Entering the house of Sprouse
“We’re always trying to find that mix of high/low. We’ve always been an aspirational brand, in a way, and we kind of dressed that way, but I also like it when it keeps its street roots, where it’s still got a nod towards a sort of punk-rock thing,” Taylor says. “I don’t like it when it gets all-over shiny; I like it when it’s mixed-up, you know?
"For me, punk rock really made me very clothes-conscious. That was my coming-of-age, when I began to assert my identity through clothes. It was a very DIY kind of moment, rummaging through my father’s closet and taking old shirts that he wasn’t wearing anymore and tearing the sleeves off and spray-painting them and stenciling them. That kind of personal statement was what punk rock was all about.”
So it made total sense that in 1989, Duran Duran teamed up with punk-rock designer Stephen Sprouse (who passed away in 2004) for their Big Thing tour and Decade album cover.
“I think [Duran Duran keyboardist] Nick [Rhodes] met Stephen through Andy Warhol. Stephen was an amazing guy; he was like a half-poet, half-punk,” Taylor recalls. “We were lucky to have hooked up with him at that time, because of what he was doing with his fluorescents and a lot of silver. He was really on his game at that point. It was probably around the time that his brand was as big as it was going to get. He didn’t ever cross over and become a first-division designer, but he had an amazing store in New York then, a four-story flagship that was just fantastic, with 12-foot screens running videos of the Sex Pistols.”
Girls on film
Duran Duran’s passion for fashion reached its artistic high point relatively recently, when the band recruited superstars from the golden era of supermodels to portray them in 2010’s gender-bending “Girl Panic!” music video. Glamour girls Naomi Campbell, Eva Herzigova, Cindy Crawford, Helena Christensen, and Simon Le Bon’s own wife Yasmin Le Bon took on the roles of Simon, Nick, John, drummer Roger Taylor, and current guitarist Dominic Brown, respectively. “I think that’s one of the most iconic things that we’ve done,” John says proudly.
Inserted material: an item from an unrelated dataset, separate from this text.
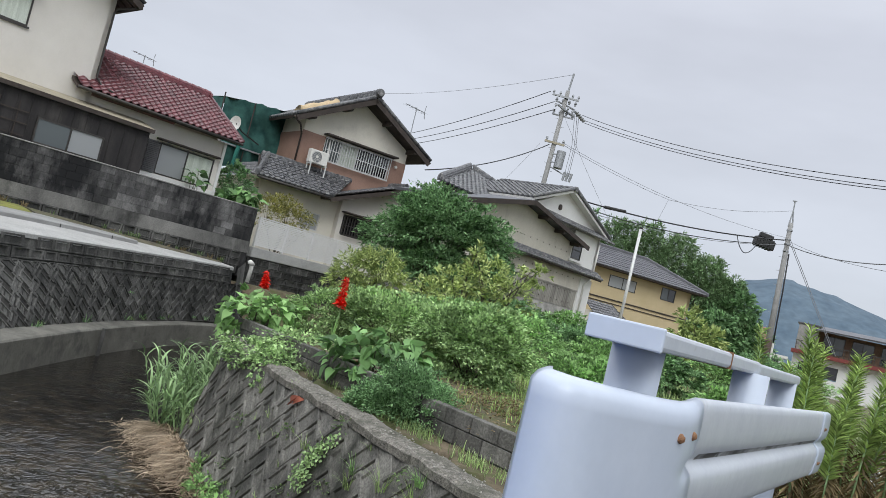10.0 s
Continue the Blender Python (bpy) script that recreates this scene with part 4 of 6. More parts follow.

So how was it decided which model would play which Duran Duran member? “I think Naomi was like, 'I’ll do it — but I’m singing!” he laughs. “And she wasn’t wrong to say that. She was the perfect 'frontman.’ And then everybody else just sort of fell in.”
Still a view to a thrill, four decades later
“We’re all different. I’m the only band member that really likes to shop,” says Taylor (whose wife of 20 years is fashion designer and Juicy Couture co-founder Gela Nash-Taylor) when discussing his current style. “My wardrobe is updated fairly regularly. I think it sort of gets harder as you get older, because you’re a little more self-conscious about your body and you tend to play it safe a little bit. You tend to get into a groove: 'Oh, this is what works for me.’ But it’s good to get out of your comfort zone now and again.
"Whenever we work, whenever we perform live... what we’re going to wear, and how the things are going to look, is always going to be an important question for Duran Duran.”